Всё это, однако, не означает, что русская политика в эти первые месяцы 1667 г. была пассивной. Напротив, власти в Киеве постарались использовать заключение Андрусовского договора для укрепления русских позиций на Левобережье, обращаясь в «переяславские города», чтобы они вернулись под власть царя, а «к вором и к изменником к Дорошенку с товарыщи не приставали», и к концу марта жители Золотоноши и Песчаного принесли присягу, а за ними последовали жители Домонтова и Ирклиева. «Пущие завотчики и изменники» ушли из этих городов за Днепр[802].

В Москве главные усилия были направлены на подготовку русско-крымского мирного соглашения. Если бы этой цели удалось достичь, Дорошенко, лишенный татарской помощи, не представлял бы серьезной опасности, и переговоры с ним, если бы это потребовалось, можно было бы вести в качественно иной ситуации.

После долгого разрыва мирных отношений в начале декабря 1666 г. в Москву прибыл гонец Мамет-мурза. На встрече с Алмазом Ивановым 3 декабря он сообщил о вступлении на ханский трон нового хана Адиль-Гирея. Гонец заявил, что хан хочет быть с Алексеем Михайловичем «в крепкой дружбе и в любви», и предлагал прислать в Крым «верного своего человека» для заключения мирного договора[803]. По-видимому, готовясь к выступлению вместе с Дорошенко против Речи Посполитой, в Крыму хотели избежать одновременного обострения отношений с Москвой.

На переговорах Мамет-мурза подчеркивал, что гетман Дорошенко с ханом «в дружбе» и посланный ханом из Крыма нуреддин «многих казаков непослушников… к нему привел в послушанье». Он также сообщал, что через своего посла Дедеш-агу Адиль-Гирей предложил Яну Казимиру, чтобы тот на Дорошенко «сам… войною не ходил и людей не посылал»[804]. Таким образом, предлагая заключить мирный договор, хан одновременно обращал внимание на свои особые отношения с правобережным гетманом.

В Москве было решено ответить согласием на предложения хана и отправить в Крым свое посольство.
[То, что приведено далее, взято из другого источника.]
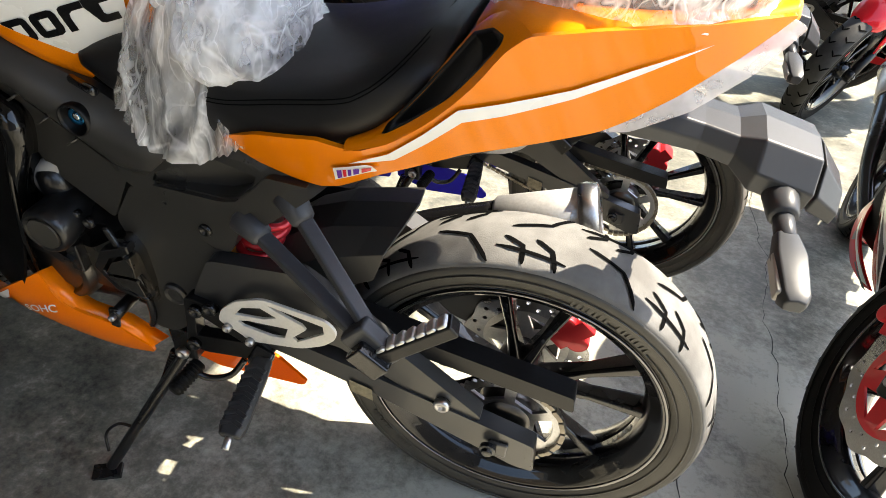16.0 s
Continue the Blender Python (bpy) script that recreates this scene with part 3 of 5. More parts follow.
def bolt(parent, at, r=0.009, mat=STEEL, depth=0.008, name="bolt"):
    bm = lathe([(0.004, r * 0.95), (-depth * 0.6, r), (-depth, r * 0.82), (-depth, r * 0.5), (-depth * 0.55, r * 0.45)], 14, centre=(0, 0, 0))
    b = part(name, bm, mat, parent)
    b.location = at
    return b


def motorcycle(lean):
    """The machine, rear axle over the origin, front towards -x, near side -y."""
    m = empty("sport_motorcycle", pose(0, 0, 0, lean, 0, 0))

    # --- rear wheel, swingarm, chain
    rw = wheel(m, "rear_wheel", (0, 0, R_REAR), R_REAR, 0.068, 5, True)
    disc(rw, 0.075, 0.11, ALU)
    part("brake_caliper", joined(box((0.034, 0.05, 0.075), (0.072, 0.085, 0.062), (0, 40, 0)), rod((0.085, 0.06, 0.045), (0.085, 0.112, 0.045), 0.02), rod((0.058, 0.06, 0.078), (0.058, 0.112, 0.078), 0.02)), RED_ANO, rw, "red rear brake caliper", bevel=0.008)
    teeth = []
    for i in range(168):
        a = 2 * math.pi * i / 168
        r = 0.088 + (0.005 if i % 4 in (1, 2) else 0)
        teeth.append((r * math.cos(a), r * math.sin(a)))
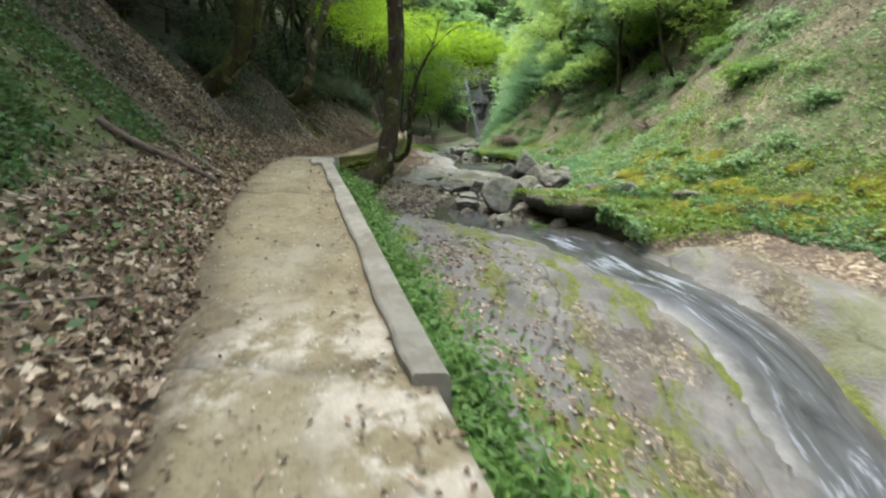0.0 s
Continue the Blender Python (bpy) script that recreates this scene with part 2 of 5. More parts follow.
def tube(points, radii, sides=8, rough=.06, seed=0, close=True):
    """Vertices and quads of a tapering, knobbly tube along a line, smoothed between its points."""
    P, R = np.array(points, float), np.array(radii, float)
    u = np.linspace(0, len(P) - 1, max(4, (len(P) - 1) * 5 + 1))
    i = np.clip(np.floor(u).astype(int), 0, len(P) - 2)
    f = (u - i)[:, None]
    p0, p1, p2, p3 = P[np.maximum(i - 1, 0)], P[i], P[i + 1], P[np.minimum(i + 2, len(P) - 1)]
    line = .5 * ((2 * p1) + (p2 - p0) * f + (2 * p0 - 5 * p1 + 4 * p2 - p3) * f ** 2 + (3 * p1 - p0 - 3 * p2 + p3) * f ** 3)
    rad = np.interp(u, np.arange(len(R)), R)
    tang = np.gradient(line, axis=0)
    tang /= np.linalg.norm(tang, axis=1)[:, None] + 1e-9
    a = np.zeros_like(line)
    side = np.cross(tang[0], (0.0, 0, 1) if abs(tang[0][2]) < .9 else (1.0, 0, 0))
    for k in range(len(line)):
        side = side - tang[k] * np.dot(side, tang[k])
        side = side / (np.linalg.norm(side) + 1e-9)
        a[k] = side
    b = np.cross(tang, a)
    ang = np.linspace(0, 2 * math.pi, sides, endpoint=False)
    bump = 1 + rough * 2.4 * vnoise(np.arange(len(u))[:, None] * .55 + seed * 3.3, ang[None, :] * 1.1 + seed, seed)
    ring = line[:, None, :] + (a[:, None, :] * np.cos(ang)[None, :, None] + b[:, None, :] * np.sin(ang)[None, :, None]) * (rad[:, None] * bump)[:, :, None]
    v = ring.reshape(-1, 3)
    n = len(u)
    r, s = np.meshgrid(np.arange(n - 1), np.arange(sides), indexing="ij")
    s2 = (s + 1) % sides
    q = np.stack([r * sides + s, r * sides + s2, (r + 1) * sides + s2, (r + 1) * sides + s], -1).reshape(-1, 4)
    if close:
        v = np.vstack([v, line[-1:] + tang[-1:] * rad[-1]])
        top = len(v) - 1
        s = np.arange(sides)
        cap = np.stack([(n - 1) * sides + s, (n - 1) * sides + (s + 1) % sides, np.full(sides, top), np.full(sides, top)], -1)
        q = np.vstack([q, cap])
    return v, q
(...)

Первоначально в Крым должен был ехать дьяк Григорий Богданов[805], но затем решили направить в Крым посланца более высокого ранга, и его заменил стольник Ефим Ладыженский. 31 января крымский гонец был у царя «на отпуске», а русские посланники в Крым Е. Ладыженский и подьячий Ефим Скворцов были «у руки»[806].

К этому времени были подготовлены такие посольские документы, как посольский наказ, грамоты хану и вельможам, проект мирного договора и образец «шерти» – присяги хана.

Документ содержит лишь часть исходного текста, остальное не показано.